The Parliament-appointed MB Shah Commission of Inquiry put the loss at Rs. 35,000 crore. The Supreme Court has put an interim ban on the operation of 90 mines.
The ban has put a squeeze on revenue. Of the state’s total revenue of Rs. 8700 crore, 20-25% comes from mining. Blaming the previous Congress government for the scam and the resulting mess, the Parikkar-led government has filed an affidavit, asking for the Supreme Court’s stay order to be vacated.
All this is a far cry from his growing up days in Margao in south Goa, and his entry into student politics at the IIT-Bombay. There, he had militated for the hostel mess secretary to be changed because of the abysmal canteen menu. Now, he has a very different battle on his hands. A father of two grown-up sons, Parrikar has been almost running to stand still, his schedule so full that he has little time for his great passion — cricket.
Besides a constant endeavour to keep down corruption levels, Parrikar’s immediate focus will be on the resumption in mining activities. The government is currently working on a financial package for those affected by the mining ban and will introduce a scheme in the next few months.
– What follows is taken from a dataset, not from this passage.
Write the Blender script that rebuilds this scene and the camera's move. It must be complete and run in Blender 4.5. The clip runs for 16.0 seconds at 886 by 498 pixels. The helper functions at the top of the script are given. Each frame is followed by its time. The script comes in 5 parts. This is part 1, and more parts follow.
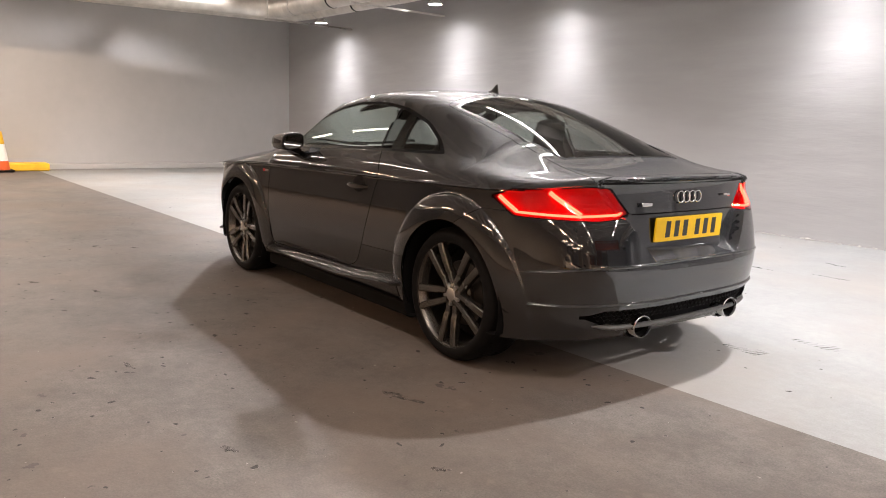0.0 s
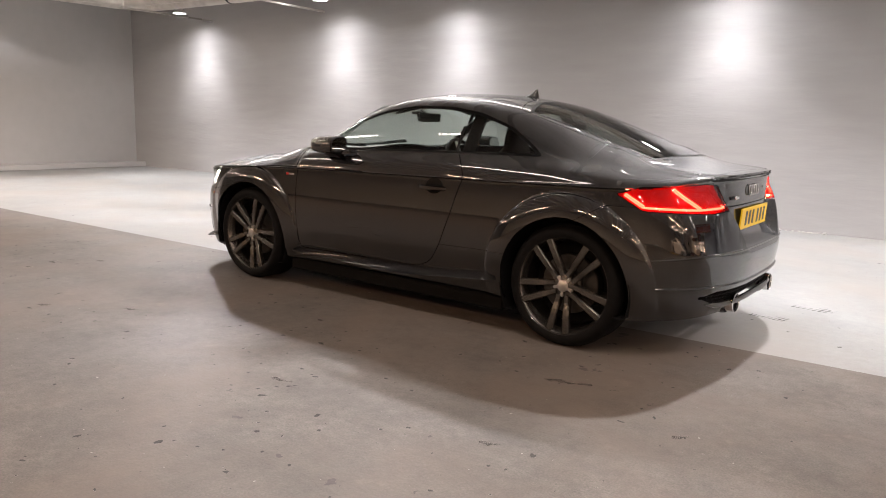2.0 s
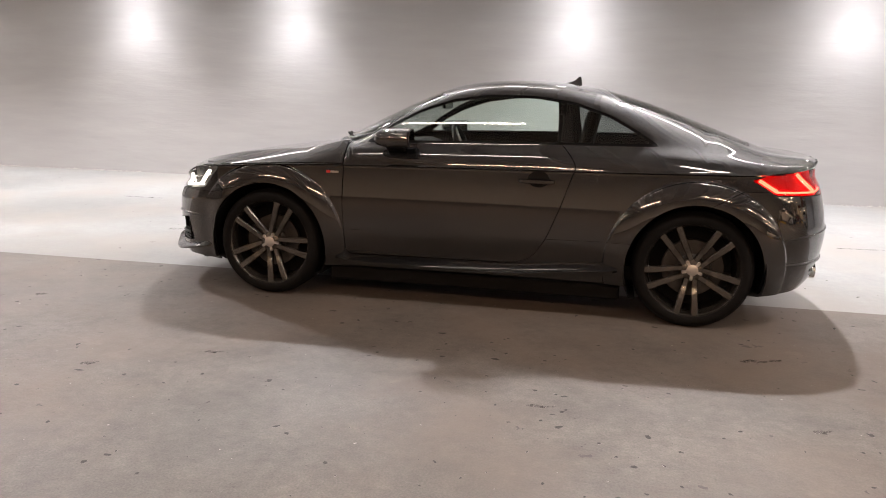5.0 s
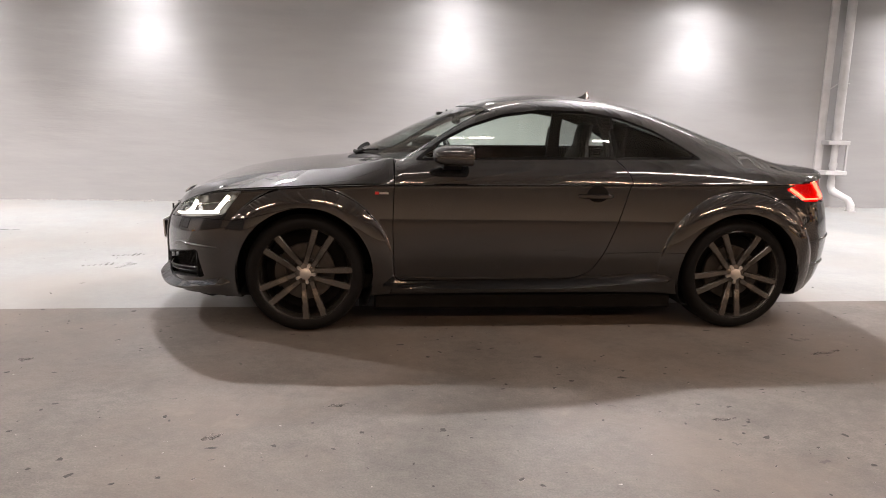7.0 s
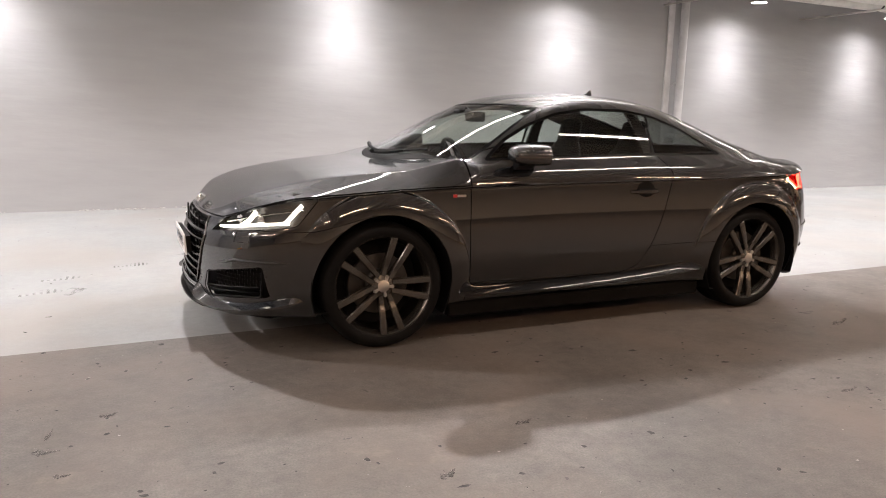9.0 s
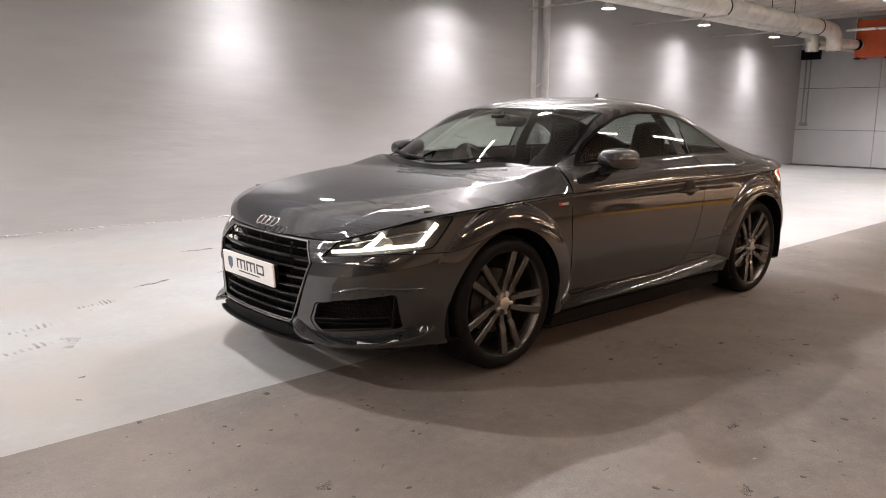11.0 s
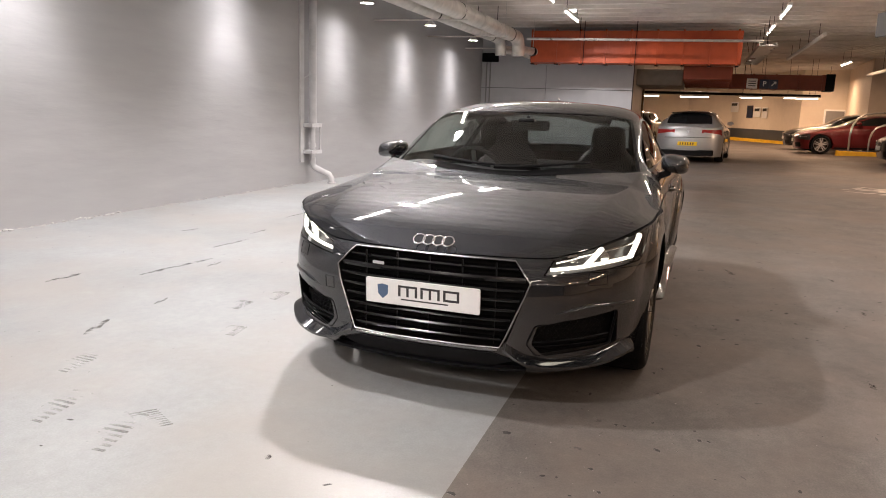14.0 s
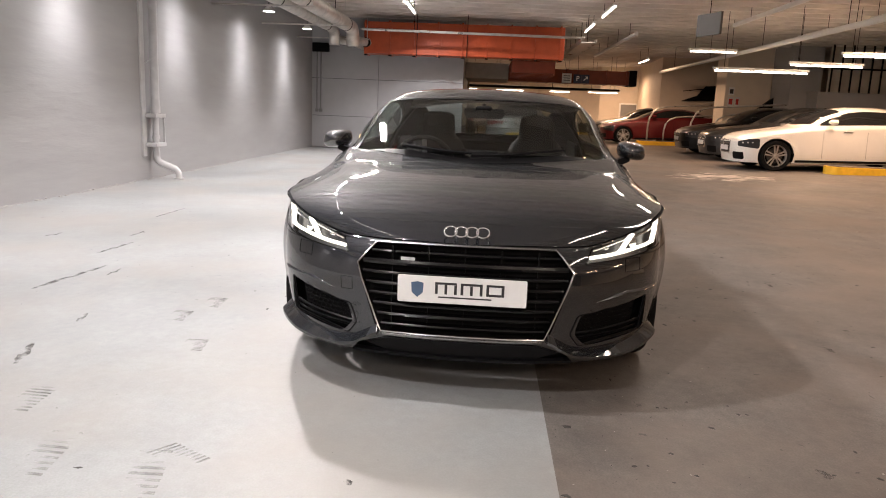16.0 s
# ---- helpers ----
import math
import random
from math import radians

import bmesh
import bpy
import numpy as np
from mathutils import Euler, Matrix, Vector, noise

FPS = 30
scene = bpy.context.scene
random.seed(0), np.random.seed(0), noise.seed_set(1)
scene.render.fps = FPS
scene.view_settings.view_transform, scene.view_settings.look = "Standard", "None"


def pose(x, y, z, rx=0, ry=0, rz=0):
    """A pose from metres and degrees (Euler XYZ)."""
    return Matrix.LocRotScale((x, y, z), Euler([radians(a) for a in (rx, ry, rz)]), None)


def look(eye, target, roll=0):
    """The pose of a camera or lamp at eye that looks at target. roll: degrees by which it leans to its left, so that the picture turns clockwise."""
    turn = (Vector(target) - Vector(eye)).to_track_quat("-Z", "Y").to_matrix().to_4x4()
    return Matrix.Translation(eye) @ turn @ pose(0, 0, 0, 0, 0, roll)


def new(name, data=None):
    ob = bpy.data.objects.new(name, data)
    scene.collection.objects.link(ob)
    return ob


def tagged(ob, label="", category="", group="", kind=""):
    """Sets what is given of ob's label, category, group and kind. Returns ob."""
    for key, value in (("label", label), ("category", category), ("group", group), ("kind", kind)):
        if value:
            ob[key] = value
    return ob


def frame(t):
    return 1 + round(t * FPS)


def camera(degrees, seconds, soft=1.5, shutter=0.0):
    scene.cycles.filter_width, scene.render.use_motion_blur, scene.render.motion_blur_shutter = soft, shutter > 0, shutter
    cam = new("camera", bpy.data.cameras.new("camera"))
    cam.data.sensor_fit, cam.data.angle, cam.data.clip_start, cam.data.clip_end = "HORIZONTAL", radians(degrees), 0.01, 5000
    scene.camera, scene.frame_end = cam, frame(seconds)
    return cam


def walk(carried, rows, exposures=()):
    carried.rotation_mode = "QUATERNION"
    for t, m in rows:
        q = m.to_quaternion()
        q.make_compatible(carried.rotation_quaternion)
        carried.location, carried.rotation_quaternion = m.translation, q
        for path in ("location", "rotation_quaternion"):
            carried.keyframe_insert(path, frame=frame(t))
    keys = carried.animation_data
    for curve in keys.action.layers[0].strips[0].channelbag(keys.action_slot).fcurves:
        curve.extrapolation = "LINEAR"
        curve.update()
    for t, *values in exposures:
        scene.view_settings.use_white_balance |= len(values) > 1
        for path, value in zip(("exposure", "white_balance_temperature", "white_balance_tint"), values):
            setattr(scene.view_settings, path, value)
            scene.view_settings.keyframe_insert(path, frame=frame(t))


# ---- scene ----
cam = camera(62.0, 16.0, soft=1.0)
PATH = [
    (0, (3.974, -3.034, 1.149), (2.418, -1.824, 0.809), 1.9),
    (0.5, (3.758, -3.373, 1.162), (2.297, -2.052, 0.816), 1.7),
    (1, (3.545, -3.722, 1.17), (2.181, -2.3, 0.828), 1.8),
    (1.5, (3.275, -3.996, 1.155), (1.995, -2.5, 0.81), 1.7),
    (2, (2.989, -4.287, 1.163), (1.82, -2.701, 0.821), 1.7),
    (2.5, (2.671, -4.55, 1.167), (1.619, -2.884, 0.822), 1.5),
    (3, (2.317, -4.728, 1.184), (1.377, -2.998, 0.832), 1.5),
    (3.5, (1.981, -4.886, 1.194), (1.143, -3.105, 0.839), 1.3),
    (3.7, (1.802, -4.926, 1.22), (1.02, -3.124, 0.848), 1.1),
    (5.8, (0.097, -5.029, 1.231), (-0.063, -3.071, 0.852), 1.5),
    (6, (-0.073, -5.004, 1.194), (-0.168, -3.039, 0.832), 1.4),
    (6.5, (-0.504, -4.942, 1.207), (-0.459, -2.976, 0.844), 1.5),
    (7, (-0.954, -4.902, 1.216), (-0.73, -2.948, 0.855), 1.5),
    (7.5, (-1.373, -4.803, 1.228), (-0.988, -2.875, 0.861), 1.5),
    (8, (-1.763, -4.707, 1.219), (-1.229, -2.814, 0.857), 1.5),
    (8.5, (-2.122, -4.517, 1.202), (-1.451, -2.668, 0.839), 1.4),
    (9, (-2.488, -4.331, 1.202), (-1.679, -2.539, 0.84), 1.4),
    (9.2, (-2.63, -4.245, 1.206), (-1.771, -2.476, 0.842), 1.4),
    (11.3, (-3.94, -3.061, 1.223), (-2.553, -1.666, 0.858), 1.1),
    (11.5, (-4.056, -2.911, 1.239), (-2.611, -1.58, 0.867), 1.7),
    (12, (-4.309, -2.555, 1.235), (-2.758, -1.348, 0.861), 1.8),
    (12.5, (-4.54, -2.19, 1.238), (-2.896, -1.114, 0.868), 1.8),
    (13, (-4.721, -1.814, 1.231), (-2.984, -0.893, 0.863), 1.9),
    (13.5, (-4.862, -1.449, 1.243), (-3.066, -0.649, 0.874), 2.0),
    (14, (-5.001, -1.098, 1.256), (-3.148, -0.439, 0.888), 2.0),
    (14.5, (-5.068, -0.782, 1.26), (-3.17, -0.272, 0.891), 2.2),
    (15, (-5.182, -0.52, 1.26), (-3.25, -0.159, 0.894), 2.3),
    (15.5, (-5.187, -0.324, 1.227), (-3.236, -0.086, 0.862), 2.3),
    (16, (-5.032, -0.132, 1.19), (-3.071, 0.017, 0.822), 2.3),
]
walk(cam, [(t, look(eye, target, roll)) for t, eye, target, roll in PATH], exposures=[(0, 0.80), (7, 0.88), (9, 0.86), (12.5, 0.70), (16, 0.53)])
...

A call centre concept that will reduce trips to government offices and thereby bring in transparency in the administration is also being worked out.
At the same time, to bring down dependency on mining, the state government has decided to strengthen agriculture, horticulture and animal husbandry. Also in the pipeline is a change in the image of tourism and transforming Goa into an education and IT hub.
“There is a strong feeling in Goa that Parrikar will not tolerate inefficiency. The perception index about corruption has also come down. For his personal commitment to transparency and intolerance towards corruption, he should be rated 8/10,” said Prabhakar Timble, a political analyst.
It has been only a year, but it has been a start. In his brusque, outspoken and authoritative style, Parrikar is soldiering on.